Give Parks Canada credit, though. They've introduced a quota system to limit the impact of people on the trail. They've put ladders where feet would erode steep banks. They built boardwalks and safety features in the places prone to injuries.

The reservation system makes it difficult to spontaneously decide to hike the trail, but start your hike early in the year – in May or June before the peak season – and you can avoid both the crowds and the need to reserve a spot.

The biggest project in this spring's cleanup for Parks Canada was to replace the 100-metre suspension bridge over Logan Creek at the 56 km mark. The original was left dangling and twisted at the river bottom of the ravine by the winter storms. The shiny new bridge presented just one problem for us: my partner is terrified of suspension bridges.

If there is just one suspension bridge to evoke terror, the one at Logan Creek makes a good finalist.
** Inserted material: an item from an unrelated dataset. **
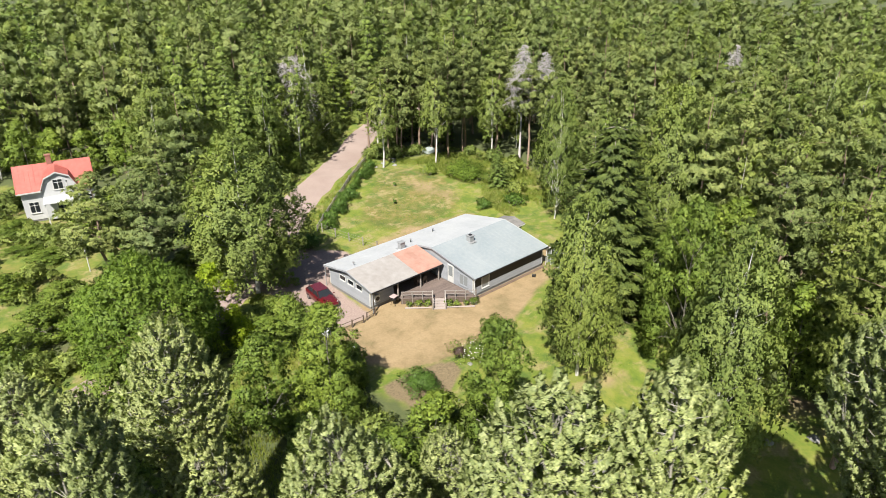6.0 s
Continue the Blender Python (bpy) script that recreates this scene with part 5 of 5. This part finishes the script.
def build_woods():
    x, y, rng = wood_places()
    away = np.hypot(x - 0, y - 55)
    ahead = (y > 12) & (x > -75)
    order = np.argsort(np.where(ahead, away, away + 500))
    x, y = x[order], y[order]
    n_single = 290
    edge = road_distance(x, y) < ROAD_HALF + 7.5
    for p in OPEN:
        edge |= soft_inside(p, x, y, 6.0) > 0.01
    kinds = []
    for i in range(len(x)):
        u = rng.random()
        left_front = x[i] < -24 and y[i] < 76
        if edge[i] and not left_front:
            kinds.append("spruce" if u < 0.36 else "birch" if u < 0.7 else "alder")
        elif left_front:
            kinds.append("alder" if u < 0.8 else "birch")
        elif x[i] < -20:
            kinds.append("pine" if u < 0.45 else "birch" if u < 0.72 else "spruce")
        else:
            kinds.append("pine" if u < 0.66 else "birch" if u < 0.86 else "spruce")
    mid = {"pine": [pine(200 + i, 16.0, 2.35, 0.30, 3300, 0.53, 4, 8, 46, 5, 0.36) for i in range(4)],
           "birch": [birch(220 + i, 15.0, 2.3, 2.4, 210, 15, 0.42, 0.12, 4, 6, 0.7) for i in range(3)],
           "spruce": [spruce(240 + i, 16.0, 2.8, 0.5, 3000, 0.78, 17, 4, False, per=7, blunt=0.62) for i in range(2)],
           "alder": [broadleaf(250 + i, 9.0, 3.0, 0.8, 44, 2200, 0.59, 0.8, 0.33, 0.9, 0.12, 0.55, 0.5, limbs=10, sides=5) for i in range(2)]}
    far = {"pine": [pine(300 + i, 16.0, 2.35, 0.28, 510, 1.0, 3, 0, 26, 3, 0.4) for i in range(4)],
           "birch": [broadleaf(320 + i, 15.0, 2.4, 2.6, 34, 460, 1.07, 0.8, 0.32, 1.1, 0.12, 0.62, 0.6, limbs=0, sides=3) for i in range(3)],
           "spruce": [spruce(340 + i, 16.0, 2.8, 0.6, 540, 1.41, 12, 3, False, per=6, blunt=0.62) for i in range(2)]}
    mats = {"pine": (SPRAY_PINE, BARK_PINE), "birch": (SPRAY_BIRCH, BARK_BIRCH), "spruce": (SPRAY_SPRUCE, BARK_GREY), "alder": (SPRAY_ALDER, BARK_GREY)}
    words = {"pine": "woodland pine with reddish trunk and needle pads", "birch": "slender woodland birch with white trunk", "spruce": "dark narrow woodland spruce with tiered boughs",
             "alder": "bushy fresh green woodland alder tree"}
    protos = {}
    bins = {k: ([], [], 0, [], [], 0, []) for k in far}
    for i in range(len(x)):
        k = kinds[i]
        p = foot(x[i], y[i])
        s = rng.choice([rng.uniform(0.6, 0.9), rng.uniform(0.85, 1.1), rng.uniform(1.0, 1.32)]) * (0.62 if x[i] < -24 and y[i] < 76 else 0.5 if x[i] < -42 and y[i] < 100 else 1)
        turn = rng.uniform(0, 360)
        if i < n_single:
            v = int(rng.integers(len(mid[k])))
            m = pose(*p, 0, 0, turn) @ Matrix.Diagonal((s * rng.uniform(0.85, 1.15), s, s, 1))
            if (k, v) not in protos:
                protos[k, v] = plant(k + "_tree", mid[k][v], *mats[k], (0, 0, 0), words[k], "tree", group="woodland " + k + "s")
                protos[k, v].matrix_basis = m
            else:
                copy_thing(protos[k, v], pose(0, 0, 0)).matrix_basis = m
            continue
        if k not in far:
            k = "birch"
        (lv, lf, ls), (wv, wf) = far[k][int(rng.integers(len(far[k])))]
        c, q = math.cos(radians(turn)), math.sin(radians(turn))
        R = np.array([[c, -q, 0], [q, c, 0], [0, 0, 1]]) * s
        a = bins[k]
        bins[k] = (a[0] + [lv @ R.T + p], a[1] + [lf + a[2]], a[2] + len(lv), a[3] + [wv @ R.T + p], a[4] + [wf + a[5]], a[5] + len(wv), a[6] + [ls @ R.T / s])
    for k, a in bins.items():
        root = new("far_" + k + "_woods")
        mesh_object("trunks", np.concatenate(a[3]), np.concatenate(a[4]), mats[k][1], root)
        mesh_object("crowns", np.concatenate(a[0]), np.concatenate(a[1]), mats[k][0], root, soft=np.concatenate(a[6]))
        tagged(root, "far mixed woods of many " + k + " trees", "forest", kind="stuff")
    return len(x)


build_woods()


# ---- hedges, bushes and flowers ----
def bush_at(name, seed, x, y, h, r, mat, label, clumps=16, count=1500, size=0.2, category="bush", group=""):
    return plant(name, bush_mesh(seed, h, r, clumps, count * 2, size * 0.74, 0.75), mat, BARK_GREY, foot(x, y), label, category, "leaves", "stems", group)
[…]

It is single planks of wood laid down one after another, all connected by two sturdy cables – insubstantial enough to breed instant fear in anyone scared of the idea of walking on two-inch-thick planks a hundred feet in the air. But after 56 kilometres, you can't simply turn back. You have to meet your fears. So Leanne stepped across, one shaking foot at a time, urging herself forward while mumbling incomprehensible words of encouragement interspersed by the occasional sob of anguish.

The emotion quickly shifted to happy relief once she safely crossed.

Perhaps the range of emotions it inspires makes the West Coast Trail so dynamic. One minute you can be walking along a serene sand beach, watching the pounding surf on the nearby rocky reefs in a way seemingly unique to Vancouver Island 's West Coast. Or you can be in a forest of old-growth trees, marveling at monsters that were already old when Christopher Columbus first arrived on North American soil.

Then the next minute you can be facing the personal challenge of a lifetime.

My own personal challenge came unexpectedly 53 kilometres into the trail at Walbran Creek. Like the Logan Creek suspension bridge, cable cars are an intrinsic part of the character of the West Coast Trail. Normally there is a cable car at Klanawa River at 23 kilometres, but it had yet to be replaced, leaving the Walbran as my first cable car ride. Leanne and I climbed the 10 metres up the ladder to the cable car platform then pulled the car into position from its resting place in the middle of the river. I stepped inside first.

The result wasn't what I expected. My weight caused the cable car to sink plus swing away from the platform. I suddenly found myself suspended over air – a moment of sheer terror as I tried to readjust my balance.

It took several tries before I was safely seated, with the idea of safety being relative when you're being held up by one metal cable across a river. Worse yet, we bumped into the platform on the far side, sagging too low to glide over the top. We were overweight. Leanne had to carefully sidle out onto a narrow portion of protruding ledge. Once she was out the car, it rose and I was able to pull the car fully onto the platform.

Again, more outpouring of relief once we were safely across.

From cable cars to caves, every few miles the trail has a different attraction. One of the oddest is Monique's, a restaurant on a Ditidaht reserve near Carmanah Point at 44 kilometres. There's a general buzz among hikers as you get nearer, and we were getting regular updates. “Hamburgers for lunch today.” The next group: “Soup's on the menu this time.”

Perhaps not surprisingly most of the earliest hikers we encountered were Europeans – Germans mostly, but add Belgians, a couple of Fins, plus some Aussies and even two Kiwis. But initially very few Canadians.

Then finally there was the school group, 17 Canadians in all, with one of the chaperones an elderly gentleman carrying a huge packpack under a rain parka and a yellow umbrella in his hand. Not only was the umbrella bright yellow, it appeared perfectly clean, despite make his way through one of the most difficult portions of the trail. Not to mention the wettest and muddiest.

At every difficult portion of the trip after that, I had to think to myself: if that fellow with the yellow umbrella made it, I can too.

And difficult it did get. A few days of rain had swelled the Bog, the notoriously hard portion of the trail between kilometres 51 and 62. Boardwalks sat submerged. Gurgling creeks grew into raging rivers without bridges. Logs placed to avoid mud floated in the mire.

Our pace slowed to well below a kilometre an hour. But there was nothing we could do but plod on, with the relief coming at the end of the day when we could vent some steam from the unusual location of our shoes and socks.

On our sixth day we emerged at Gordon River in Port Renfrew muddy, tired but exuberant. Add two more to the list of the many to complete the West Coast Trail over the last century.

And for the record, my impression will remain one of awe and reverence.